GST will subsume a number of taxes: The GST in its original form was likely to do that, but with the changes that have happened in the last one year have changed the direction. The number of taxes and duties will come down but we will still have seven of them. These are CGST, SGST, IGST, 1% special tax, Petroleum, tobacco and alcohol tax, electricity duty, and basic customs duty on imports. The government is doing one good thing by combining the CGST, SGST, IGST and the 1% tax under the same challan. This will help reduce the variants that the businesses have to tackle.
GST will lead to GDP growth: There is no evidence to support the theory that an indirect tax reform can lead to the high growth trajectory for an economy. Australia, New Zealand, Thailand and Canada can be taken as examples of the economies which have implemented the GST in the past. Out of the four only New Zealand recorded a growth in the GDP while the others saw a drop after the introduction. In New Zealand also, it was a combination of factors and not the GST alone which contributed to the GDP improvement. The figures of 1-2% GDP growth in the Indian economy due the implement of GST may prove out to be a misnomer.

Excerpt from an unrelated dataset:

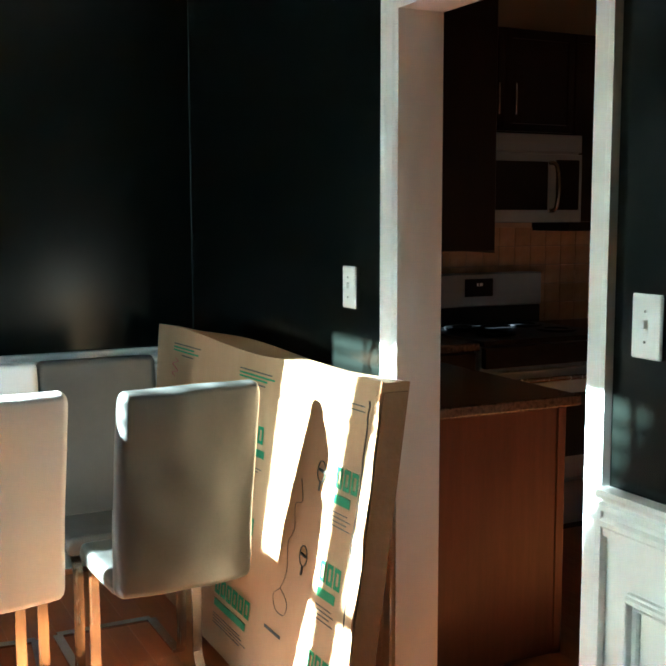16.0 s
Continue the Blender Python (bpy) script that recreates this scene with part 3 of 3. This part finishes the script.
CUP = [(0.006, 1.698), (0.012, 1.70), (0.014, 1.708), (0.012, 1.714), (0.021, 1.722), (0.023, 1.728), (0.021, 1.731), (0.029, 1.738), (0.031, 1.745), (0.029, 1.748), (0.037, 1.756), (0.039, 1.764), (0.035, 1.769), (0.004, 1.77)]
CUP = [(r, 1.698 + (z - 1.698) * 0.78) for r, z in CUP]
ARM = [(0.016, 1.645), (0.022, 1.70), (0.040, 1.738), (0.066, 1.748), (0.094, 1.732), (0.125, 1.690), (0.160, 1.645), (0.20, 1.615), (0.245, 1.606), (0.282, 1.622), (0.298, 1.655), (0.288, 1.688), (0.262, 1.701),
       (0.236, 1.693), (0.226, 1.672), (0.232, 1.656)]
CURL = [(0.014, 1.62), (0.030, 1.606), (0.055, 1.603), (0.078, 1.614), (0.084, 1.636), (0.072, 1.652), (0.056, 1.648), (0.052, 1.634), (0.060, 1.628)]
# each arm: angle from the hall side, reach, drop
for k, (ang, reach, drop) in enumerate(((-2, 0.232, 0.006), (74, 0.272, 0.034), (114, 0.268, 0.006), (200, 0.258, 0.006), (276, 0.246, 0.016))):
    a = radians(-90 + ang)
    ca, sa = math.cos(a), math.sin(a)
    grow = reach / 0.25
    arm = part("arm", tube(smooth_path([(0.016 + (r - 0.016) * grow if i < 8 else r + reach - 0.263, 0, z - drop * min(r / 0.2, 1)) for i, (r, z) in enumerate(ARM)], 5), 0.008, 8), NICKEL, chandelier, smooth=True)
    arm.matrix_local = pose(0, 0, 0, 0, 0, -90 + ang)
    b2 = a + radians(36)
    part("scroll", tube(smooth_path([(r * math.cos(b2), r * math.sin(b2), z) for r, z in CURL], 5), 0.0058, 8), NICKEL, chandelier, smooth=True)
    tilt = pose(reach, 0, 1.70 - drop, 0, 5 if k in (1, 2) else 0, 0) @ pose(0, 0, -1.70)
    for nm, prof_, n_, mat_, lab in (("cup", CUP, 22, NICKEL, ""), ("shade", BELL, 32, SHADE, "alabaster glass bell shade")):
        ob = part(nm, lathe(prof_, n_), mat_, arm, lab, True)
        ob.matrix_local = tilt
    if k == 1:
        ob = part("bulb", lathe([(0.012, 1.78), (0.014, 1.81), (0.018, 1.84), (0.024, 1.850), (0.023, 1.868), (0.015, 1.878), (0.001, 1.882)], 18), PLATE, arm, "white glass bulb", True)
        ob.matrix_local = tilt
for i in range(17):
    z = 2.106 + i * 0.034
    if z > H - 0.04:
        break
    ring = [(0.008 * math.cos(q), 0, z + 0.019 * math.sin(q)) for q in [j * math.pi / 6 for j in range(13)]]
    if i % 2:
        ring = [(y, x, zz) for x, y, zz in ring]
    part("chain_link", tube(ring, 0.0024, 6), NICKEL, chandelier, smooth=True)
part("canopy", lathe([(0.01, H - 0.04), (0.03, H - 0.03), (0.06, H - 0.012), (0.065, H)], 24), NICKEL, chandelier, smooth=True)

# ---- kitchen beyond the doorway ----
KX0, KX1, KY0, KY1 = W + 0.12, 7.0, -3.6, 0.17
structure("kitchen_wall", boxes([(KX0, KX1, KY1, KY1 + 0.12, 0, H), (KX1, KX1 + 0.12, KY0, KY1 + 0.12, 0, H), (KX0, KX1 + 0.12, KY0 - 0.12, KY0, 0, H)]), KWALL, "plain tan kitchen wall", "wall")
structure("kitchen_ceiling", boxes([(KX0, KX1 + 0.12, KY0 - 0.12, KY1 + 0.12, H, H + 0.12)]), KWALL, "tan painted kitchen ceiling", "ceiling")


# run along the dining-room wall: base with cherry end panel, granite top, tall wall cabinet
run = base("base_cabinet", pose(0, 0, 0), "base cabinet with a cherry-stained wooden end panel", "cabinet")
part("body", box(KX0 + 0.002, KX0 + 0.60, -1.55, KY1 - 0.66, 0.09, 0.853, 0.002), ESPRESSO, run)
part("end_panel", box(KX0 + 0.002, KX0 + 0.62, -1.572, -1.552, 0.0, 0.853, 0.002), CHERRY, run)
part("corner_stile", box(KX0 + 0.6, KX0 + 0.635, -1.578, -1.548, 0.0, 0.852, 0.003), CHERRY, run)
part("toe_kick", box(KX0 + 0.002, KX0 + 0.55, -1.53, KY1 - 0.66, 0.0, 0.088), DARK, run)
top = base("countertop", pose(0, 0, 0.854), "dark speckled granite countertop on the base cabinet", "countertop")
part("slab", box(KX0 + 0.002, KX0 + 0.68, -1.60, KY1 - 0.002, 0, 0.036, 0.006, segments=2), GRANITE, top)
tall = base("wall_cabinet", pose(0, 0, 0), "dark espresso wooden wall cabinet above the counter", "cabinet")
part("body", box(KX0 + 0.001, KX0 + 0.32, -1.60, KY1 - 0.36, 1.372, 2.46, 0.002), ESPRESSO, tall)
part("light_rail", box(KX0 + 0.30, KX0 + 0.322, -1.60, KY1 - 0.36, 1.366, 1.371, 0.002), ESPRESSO, tall)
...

GST will curb inflation: With the GST implementation, the cascading of taxes is controlled. The revenue loss due to different taxes against which input credit cannot be claimed are eliminated or reduced. Also in the four countries mentioned above there was a curb on inflation after the introduction of GST. The most important thing here is the rate at which the GST is applied. The revenue neutral rate has been worked out at 18 per cent in India. This rate of GST will cause the goods to become cheaper, while the services will become costlier. This is because the indirect taxes in goods work out at 24 per cent at present while on the services it is 14 per cent. If the GST rate is pegged at 25 per cent or higher the goods and services will become costlier causing the inflation to rise.
One must understand that any economic reform has its positives and negatives. By spreading baseless rumours about the achievements possible with GST without making the underlying assumptions clear will be like building castles in the air. It would be better if the GST is brought out of the ambit of political parties and debated upon by the experts drawn from the various sectors that will be impacted by the GST implementation. This exercise will help in eliminating the roadblocks in implementation and making amends before the roll-out. The result will be a smooth implementation of the GST.